- İnece Location in Turkey İnece İnece (Marmara)
- Coordinates: 41°41′N 27°04′E﻿ / ﻿41.683°N 27.067°E
- Country: Turkey
- Province: Kırklareli
- District: Kırklareli
- Elevation: 100 m (330 ft)
- Population (2022): 1,580
- Time zone: UTC+3 (TRT)
- Postal code: 39050
- Area code: 0288

= İnece =

İnece is a town (belde) in the Kırklareli District, Kırklareli Province, Turkey.
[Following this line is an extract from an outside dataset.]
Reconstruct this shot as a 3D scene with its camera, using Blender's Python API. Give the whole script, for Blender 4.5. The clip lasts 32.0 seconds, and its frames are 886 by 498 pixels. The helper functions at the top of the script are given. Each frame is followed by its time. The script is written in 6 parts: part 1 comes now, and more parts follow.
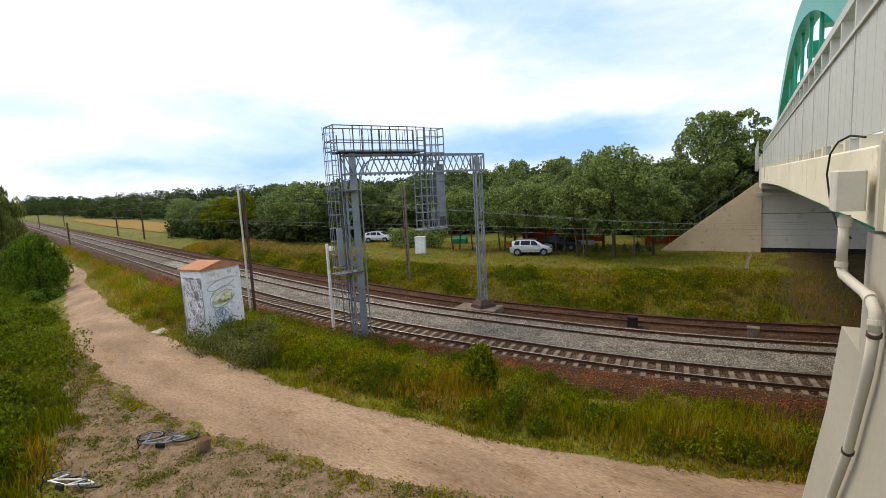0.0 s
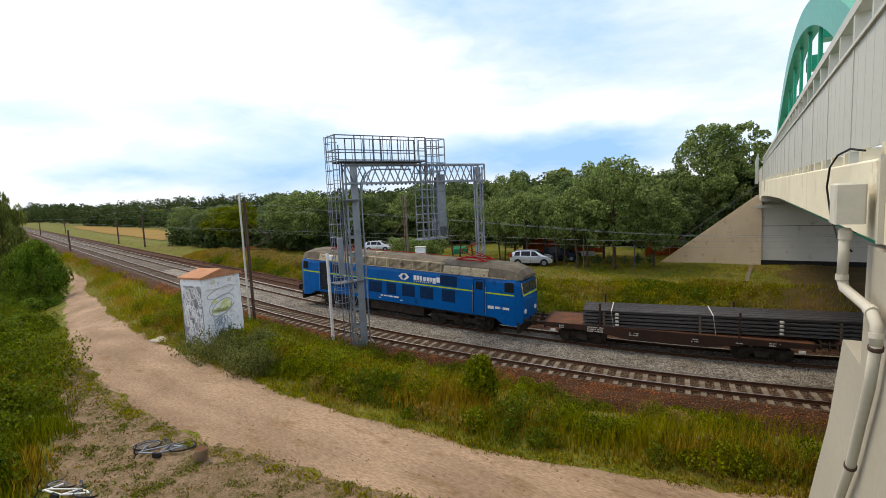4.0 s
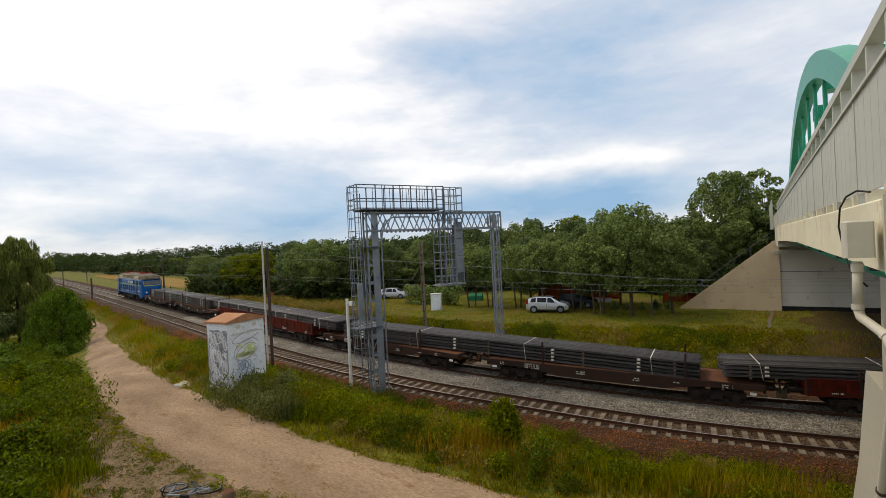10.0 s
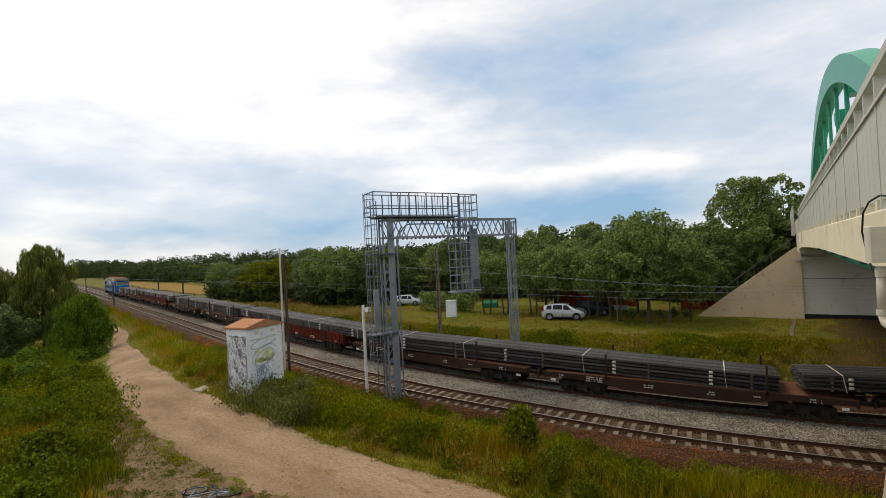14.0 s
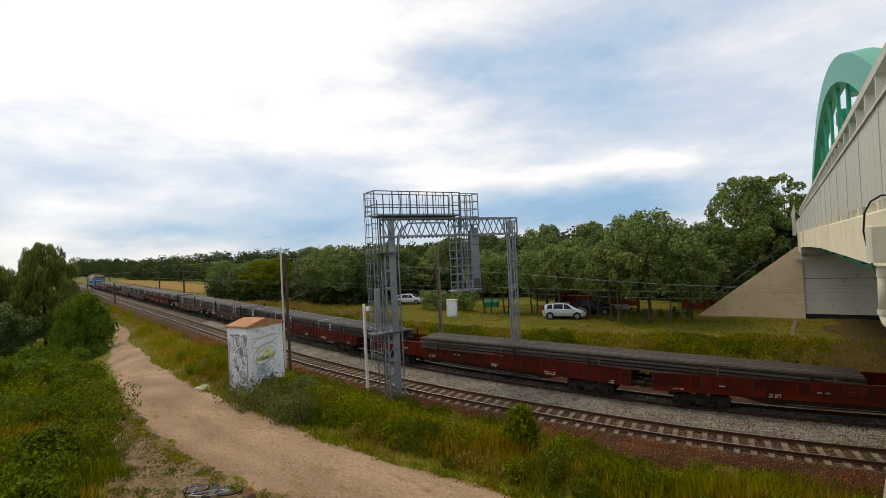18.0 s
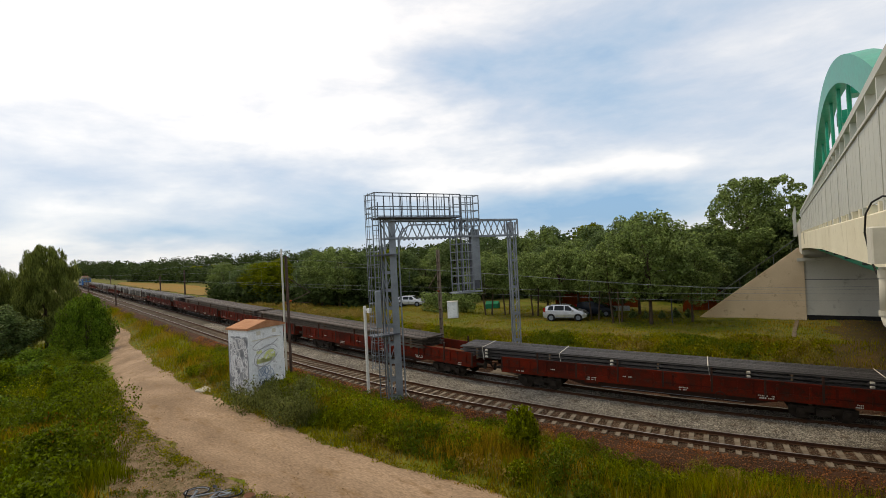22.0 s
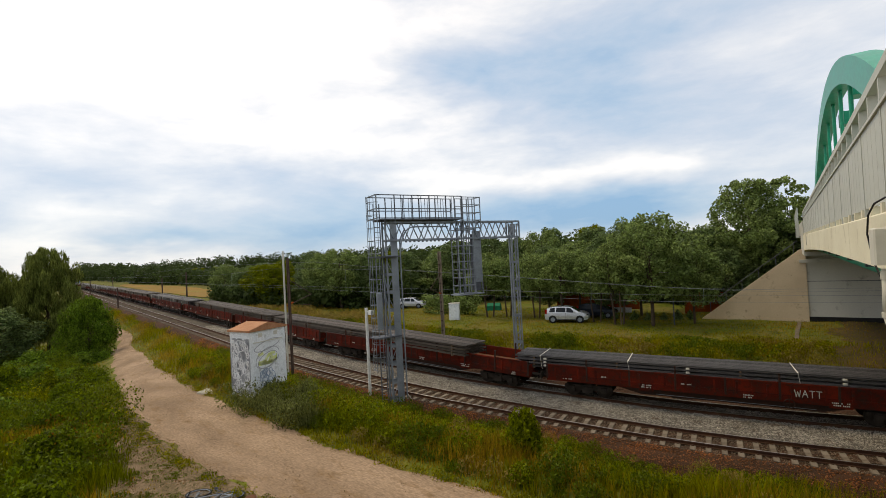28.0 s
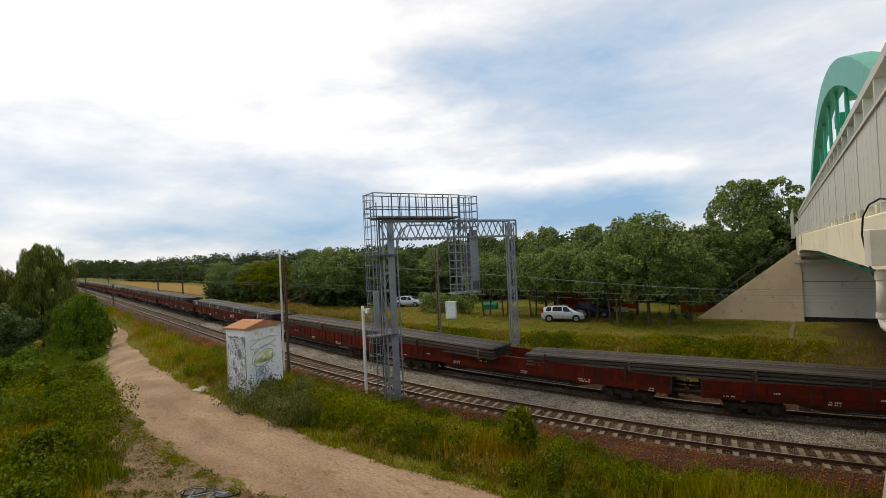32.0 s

Its population is 1,580 (2022).

==Geography==
İnece is situated on the Turkish state highway D.020 which connects Kırklareli to Edirne. İnece is to the west of Kırklareli at a distance of 13 km.

== History ==
During the Ottoman Empire era İnece (then known as Enidjiya) was founded by Bulgarians. The first mention of the settlement in Ottoman documents was in 1677. During the First Balkan War along with Turkish settlements around, it was captured by Bulgaria on 12 September 1912. But when it was returned to Ottoman Empire in the Second Balkan War on 21 July 1913 the Bulgarian population left the settlement and they were replaced by Turkish people from various Balkan countries which annexed Ottoman territory in Western Thrace. Although the settlement was captured by Greece in 1920, it was returned to Turkey on 10 November 1922. In 1954 the settlement was declared a seat of township.